Yale has now downgraded Heineken to a “D,” finding that the company “continues to drag its heels on actually exiting, under the guise that it is awaiting Russian regulatory approvals for its sale to go through.”
By contrast, other major companies – including BP and ExxonMobil – took massive writedowns to fulfill their commitments to leave Russia.
“It’s nothing but institutional inertia or ideological arrogance. It makes no sense,” Sonnenfeld said. “The symbolism today is an implied endorsement of the Putin regime.”
In a statement to CNN, a spokesperson for Heineken called the war in Ukraine a “terrible human tragedy” and said the company is “committed to leaving Russia.” Heineken said it has stopped selling the Heineken brand in Russia and found a prospective buyer of its Russia business. However, that potential deal, submitted to Russian authorities in April 2023, is still pending regulatory approval, the company said.
“We expect a significant financial loss to the Heineken company. The local operation is continuing so that the organization can protect the livelihoods of our people by avoiding bankruptcy or nationalization,” Heineken said in the statement.
In March 2022, snack and candy giant Mondelez promised to scale back “all non-essential activities in Russia while helping maintain continuity of the food supply.” Mondelez said it would focus its operation on “basic offerings.”
However, Mondelez – the company behind Oreo cookies, Triscuit crackers and Nabisco snacks, says it still employs 3,000 people in Russia. The Yale research said Mondelez shows “no tangible signs of progress towards exiting” and continues to do business in Russia. That’s despite boycotts that have hit Mondelez from European grocers and other companies refusing to order and stock the company’s products.
Mondelez did not respond to a request for comment, but in a statement last month the company said it has scaled down its activities and halted product launches and ad spending in Russia.
Mondelez said it continues to reduce activities in Russia and expects further drops in sales, adding that completely suspending its operations would mean “cutting off part of the food supply for many families who have no say in the war.”
Unilever, the company behind Dove soap, Ben & Jerry’s ice cream and Lipton tea, pledged to only sell “essential” goods to Russia.
Yet Unilever is still selling Cornetto ice cream and other consumer goods in Russia, according to Sonnenfeld’s team.
Unilever declined to comment but referred questions to a February statement where the company said it continues to “condemn the war in Ukraine as a brutal and senseless act by the Russian state” but explained that leaving Russia is “not straightforward” without handing the assets to the government or hurting employees there.
The Kyiv School of Economics and the Moral Rating Agency, an organization that tracks companies’ promises to leave Russia, estimate that Unilever’s support for the Russian economy equates to about $712 million a year.

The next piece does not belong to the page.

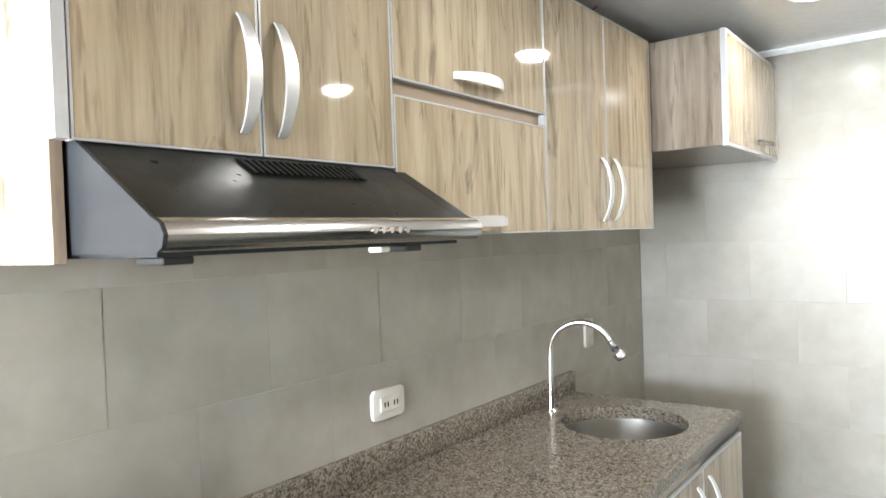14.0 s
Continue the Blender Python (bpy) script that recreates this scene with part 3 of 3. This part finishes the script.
def hob():
    t = thing("gas_hob", (0.49, 0.5, ZT), "black glass gas hob with four burners and cast iron supports", "hob")
    z = ZT + 0.0005
    part("glass_plate", B(0.262, 0.729, 0.208, 0.790, z, z + 0.009, bevel=0.003, segments=2), BLACKGLASS, t)
    z += 0.009
    for bx, by, r, ring in ((0.405, 0.575, 0.036, 0), (0.625, 0.560, 0.048, 1), (0.640, 0.325, 0.040, 0), (0.405, 0.325, 0.030, 0)):
        b = part("burner", lathe(bmesh.new(), (bx, by, z), [(r + 0.016, 0.0), (r + 0.016, 0.002), (r + 0.004, 0.005), (r - 0.002, 0.0065), (0, 0.0065)], 36), IRON, t, "black burner dish")
        part("burner_head", lathe(bmesh.new(), (bx, by, z + 0.0065), [(r - 0.003, 0.0), (r + 0.001, 0.002), (r + 0.001, 0.0095), (r - 0.003, 0.011), (0, 0.011)], 36), CAP, b, "pale alloy burner head")
        part("burner_cap", lathe(bmesh.new(), (bx, by, z + 0.0176), [(r - 0.002, 0.0), (r - 0.001, 0.004), (r - 0.006, 0.007), (0, 0.0075)], 36), IRON, b, "black enamelled cap")
        reach, top = 0.106, z + 0.047
        inner = 0.049 if ring else 0.008
        support = part("pan_support", box(bmesh.new(), bx - reach * 0.72, bx + reach * 0.72, by - reach * 0.725, by - reach * 0.645, z + 0.006, z + 0.015), IRON, t)
        for x0, x1, y0, y1 in ((-0.72, 0.72, 0.645, 0.725), (-0.725, -0.645, -0.64, 0.64), (0.645, 0.725, -0.64, 0.64)):
            part("support_bar", box(bmesh.new(), bx + reach * x0, bx + reach * x1, by + reach * y0, by + reach * y1, z + 0.0061, z + 0.0149), IRON, support)
        for k in range(4):
            fin = prism(bmesh.new(), [(reach, z), (reach * 1.01, top - 0.006), (reach * 0.95, top + 0.007), (reach * 0.88, top + 0.002), (inner, top + 0.001), (inner, top - 0.007), (reach * 0.86, top - 0.008), (reach * 0.92, top - 0.013), (reach * 0.92, z)], -0.0046, 0.0046)
            bmesh.ops.transform(fin, matrix=Matrix.Translation((bx, by, 0)) @ Matrix.Rotation(math.pi / 4 + k * math.pi / 2, 4, "Z"), verts=fin.verts)
            part("support_finger", fin, IRON, support)
        if ring:
            ringpts = [(bx + 0.051 * math.cos(2 * math.pi * q / 36), by + 0.051 * math.sin(2 * math.pi * q / 36), top + 0.004) for q in range(37)]
            part("wok_ring", tube(bmesh.new(), ringpts, 0.006, 8, caps=False), IRON, t)
        part("igniter", cyl(bmesh.new(), (bx + 0.01, by - r - 0.012, z), 0.0025, 0.0025, 0.016, n=8), PLASTIC, b, "white ceramic igniter")
    for kx, ky in ((0.445, 0.722), (0.512, 0.727), (0.578, 0.733), (0.644, 0.739)):
        k = part("knob", lathe(bmesh.new(), (kx, ky, z), [(0.020, 0.0), (0.019, 0.006), (0.0165, 0.010), (0.0155, 0.031), (0.014, 0.033), (0.0, 0.0332)], 24), RUBBER, t)
        part("knob_band", lathe(bmesh.new(), (kx, ky, z), [(0.0172, 0.010), (0.0172, 0.017), (0.0162, 0.018)], 24), CHROME, k, "chrome band")
    part("printed_mark", B(0.66, 0.70, 0.762, 0.768, z, z + 0.0004), HOODGREY, t)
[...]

“A bar of Dove soap starts to look pretty dirty when there are enough of them being produced to purchase a Russian tank,” Mark Dixon, founder of the Moral Rating Agency, said in a statement last week.
Much like Unilever and Mondelez, Nestle also pledged last year to only sell “essential” products like baby formula in Russia.
Yet the Yale researchers found the maker of Kit Kat candy bars, Nescafe instant coffee and Purina is still selling pet food, chocolate bars and other nonessentials in Russia.
Nestle did not respond to a request for comment.
Despite its March 2022 pledge to get out of Russia, co-working giant WeWork still allows users to book work spaces in Moscow.
In a statement to CNN, a WeWork spokesperson said the company still has “full intentions to discontinue operations in Russia,” adding that it is in the “final stages of our divestiture plans.”
Tobacco giant Philip Morris International said last year it was working hard to get out of Russia. But today, Philip Morris International is one of the largest remaining multinationals in Russia, with an estimated $2.5 billion in assets including several plants there, according to the Yale research.
In a statement to CNN, a Philip Morris International spokesperson said the “situation is complex” and the company is “constrained by recent regulatory developments in Russia, including restrictive conditions that must be met for any divestment transaction to be approved by the authorities – and restrictions resulting from international regulations.”
Several American fast-casual chains are still operating in Russia, more than a year after McDonald’s and Starbucks decided to exit the country.
Sonnenfeld’s team found that Sbarro Pizza still has a location operating in Moscow that appears to be supported by a Russian-language website.
Sbarro did not respond to a request for comment.
American fast-food chain Carl’s Jr. still has a presence in Russia and even showcases its food on a Russian-language Instagram page.
In a statement to CNN, Carl’s Jr. parent CKE Restaurants Holdings acknowledged the company has 17 franchised restaurants in Russia but said they are all independently owned and operated. Carl’s Jr. added that the Instagram page is not owned or operated by CKE.
Likewise, Yale found that there are still independently owned franchisees of TGI Fridays operating in Russia.
TGI Fridays did not respond to a request for comment, but in a March 2022 statement the company said only local franchisees can decide whether to stay open, and pledged to donate proceeds from its franchisee fees to a group supporting Ukraine and its refugees.
Some companies have defended their continued presence in Russia by citing a desire to avoid causing more problems for employees and customers based in Russia.
“This is one of those things that are easy to say but hard to do – and there is a financial hit that can come with it,” said Tim Calkins, marketing professor at Northwestern University’s Kellogg School of Management.
Calkins said there are a lot of concerns atop consumers’ minds right now and this may not be one of them.
“I suspect companies don’t feel a lot of pressure to follow through on their pledges,” he said.
Sonnenfeld rejects that argument, saying the goal of the corporate exodus is to increase pressure on Putin’s regime. As a model, he pointed to the divestment movement by major Western brands from South Africa in the late 1980s during apartheid.
“The idea is to increase the level of discomfort,” said Sonnenfeld, “so they start to ask who the author of their misfortune is.”